The Corner

Elections

Ted Cruz: Beto’s 2018 Campaign Foreshadows What Is Coming from the Left in 2020

Republican Senator Ted Cruz speaks during his election night party in Houston, Texas, November 6, 2018. (Jonathan Bachman/Reuters)

Indianapolis, Ind. — Texas senator Ted Cruz, having won a hard-fought reelection bid last year and out of the presidential campaigning world until at least 2024, relished the opportunity to poke some fun at the 2020 Democratic presidential field at the National Rifle Association’s annual meeting.

“You have Bernie Sanders the socialist, who is actually the moderate in the field on the Second Amendment,” Cruz began. This is technically true, as Sanders spent most of his early career in the U.S. House and Senate reflecting the Vermont electorate’s once-staunch pro-gun positions.
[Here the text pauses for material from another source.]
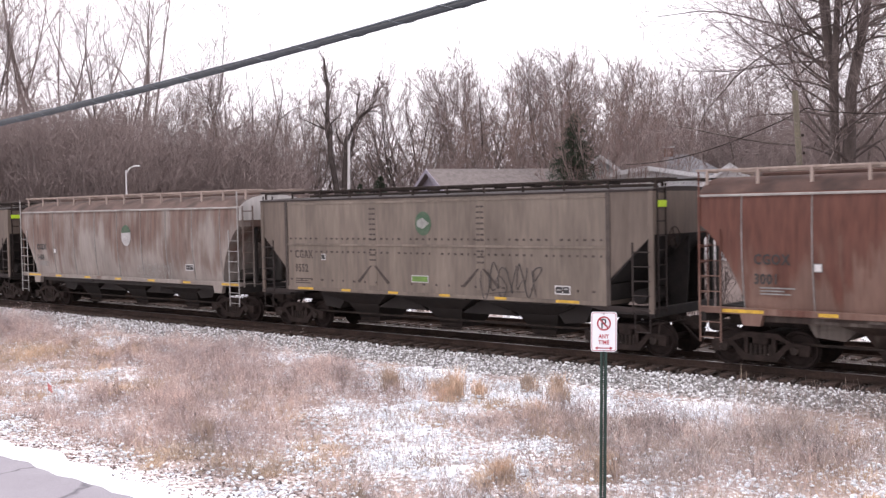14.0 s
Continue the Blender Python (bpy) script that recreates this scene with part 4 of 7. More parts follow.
A_, B_, C_ = "smooth", "ribbed", "round"
ROSTER = [
    # place, kind, paint, end paint, emblem, marks, reflectors, green plate
    (-58.10, A_, "grey_light", "black", "pale", "", "flat", None, "light grey covered hopper with blue and white graffiti"),
    (-41.34, A_, "grey_mid", "black", "pale", "", "ell", "green_dull", "brownish grey covered hopper with yellow corner marks"),
    (-24.58, A_, "grey_light", "black", "drop", "", "bars", "green_dull", "light grey covered hopper with a green emblem"),
    (-7.53, A_, "grey_mid", "grey_mid", "square", "", "flat", None, "dull brown covered hopper with green block graffiti"),
    (9.45, A_, "grey_light", "black", "drop", "", "flat", "green_dull", "light grey covered hopper with white and silver graffiti"),
    (26.38, A_, "grey_mid", "black", "drop", "", "flat", None, "grey covered hopper with tan rust stains"),
    (43.12, A_, "grey_mid", "black", "pale", "9774", "ell", None, "dark grey covered hopper with white numerals"),
    (60.16, B_, "rib_brown", None, None, "", "bars", None, "ribbed brown covered hopper"),
    (77.25, A_, "grey_light", "black", "pale", "CGAX", "flat", "green_bright", "grey covered hopper with orange and white graffiti"),
    (93.98, B_, "rib_tan", None, "drop", "CGAX 9063", "bars", None, "ribbed tan covered hopper with a green tag"),
    (111.11, A_, "grey_light", "black", "drop", "CGAX 9694", "flat", "green_bright", "light grey covered hopper with a green emblem and plate"),
    (127.81, A_, "brown_dark", "brown_dark", "square", "", "flat", None, "dark brown covered hopper with blue and white graffiti"),
    (144.59, C_, "tan_rust", "bay_pale", "bright", "CGOX 5134", "sill", None, "rusty tan round-sided hopper with a green emblem"),
    (161.98, A_, "grey_light", "grey_mid", "pale", "CGAX 9613", "flat", "green_dull", "grey covered hopper with pale graffiti"),
    (178.64, C_, "grey_rust", "bay_dark", "worn", "CGEX 1466", "sill", None, "rust-streaked grey round-sided hopper"),
    (195.65, A_, "grey_light", "grey_mid", "drop", "CGAX 9552", "flat", "green_bright", "grey covered hopper with black graffiti"),
    (212.32, C_, "red_rust", "bay_grey", "bright", "CGOX 3001", "sill", None, "red-brown rusted round-sided hopper"),
    (229.39, A_, "grey_light", "black", "drop", "", "flat", None, "grey covered hopper with many-coloured graffiti"),
    (245.93, A_, "grey_warm", "black", "pale", "", "bars", "green_dull", "grey covered hopper with white bubble graffiti"),
    (262.79, A_, "brown_dark", "brown_dark", "dark", "CGAX 9521", "bars", None, "dark covered hopper with teal and grey graffiti"),
    (279.44, A_, "grey_light", "black", "pale", "CGAX 9718", "flat", "green_bright", "light grey covered hopper with a pale disc"),
    (295.98, A_, "brown_dark", "black", "cut", "", "bars", None, "dark brown covered hopper with pale lilac graffiti"),
    (312.70, C_, "white", "bay_grey", None, "CGEX 1227", "sill", None, "white round-sided hopper with black graffiti"),
    (329.68, A_, "grey_mid", "black", "blue", "", "flat", None, "dark grey covered hopper with white outline graffiti"),
    (346.30, C_, "cream_rust", "bay_pale", "bright", "CGOX 5072", "bars", None, "cream round-sided hopper with rust and a green emblem"),
    (363.61, A_, "brown_dark", "brown_dark", "ghost", "", "ell_ends", "green_bright", "dark covered hopper with misty white graffiti"),
    (380.29, C_, "white_green", "bay_grey", None, "CGEX 1555", "bars", None, "white round-sided hopper with black marks"),
    (397.05, B_, "rib_red", None, None, "", "bars", None, "ribbed red-brown covered hopper with white scribbles"),
    (414.06, C_, "white", "bay_grey", None, "CGEX 1637", "bars", None, "white round-sided hopper, lightly stained"),
    (431.12, A_, "brown_dark", "black", "square", "", "flat", None, "dark brown covered hopper with pale blue graffiti"),
    (447.77, C_, "orange_rust", "bay_pale", "bright", "CGOX 1081", None, None, "grey round-sided hopper with heavy orange rust"),
    (465.15, A_, "grey_light", "brown_dark", "faint", "", "flat", "green_bright", "grey covered hopper with a white scrawl"),
    (481.91, C_, "white_dirty", "bay_grey", None, "CGEX 1573", "sill", None, "white round-sided hopper with dark streaks"),
    (498.70, A_, "grey_mid", "black", None, "", "flat", None, "dull grey covered hopper at the end of the row"),
]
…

However, as Sanders’ presidential ambitions grew clearer and stronger, he began emphasizing the “need to take on the NRA, expand background checks, end the gun show loophole, and ban the sale and distribution of assault weapons.”

Cruz moved on to “My old opponent Beto O’Rourke, who first rose to prominence by joining a sit-in on the floor of the House of Representatives, opposing the Second Amendment.” He noted that O’Rourke wants to ban the AR-15. “They say they want to ban semiautomatics. They don’t even know what a semiautomatic weapon is. If you look at the legislation they draft, they mean ‘scary-looking guns.’”

The Texas senator seemed to enjoy mocking former vice president Joe Biden even more: “After this convention, Joe will be here offering back rubs to anyone who needs them. You just have to sign a waiver first.” Cruz reminded the crowd of Joe Biden’s unorthodox advice for handling a potential burglar.  “You want to keep someone away from your house, just fire the shotgun through the door.”

“This is terrific advice if you’re being attacked by a flock of geese,” Cruz quipped.

But Cruz returned to the topic of his former rival, offering a warning to the assembled NRA members about the scale of the challenge in next year’s elections.

“Sometimes you hear money doesn’t matter in politics. Oh, really?” Cruz scoffed. “Let me show you what that means in reality.  My campaign had 18 full-time campaign staff. Beto O’Rourke’s campaign had 805.” That astounding figure comes from a Texas Tribune analysis.

“It was the most expensive Senate race in American history. They increased Democratic turnout by more than 100 percent. It went from 1.8 million votes to 4 million votes. Thankfully, we turned out 4.2 million votes,” Cruz said. “That 2018 assault is foreshadowing what’s coming in 2020.”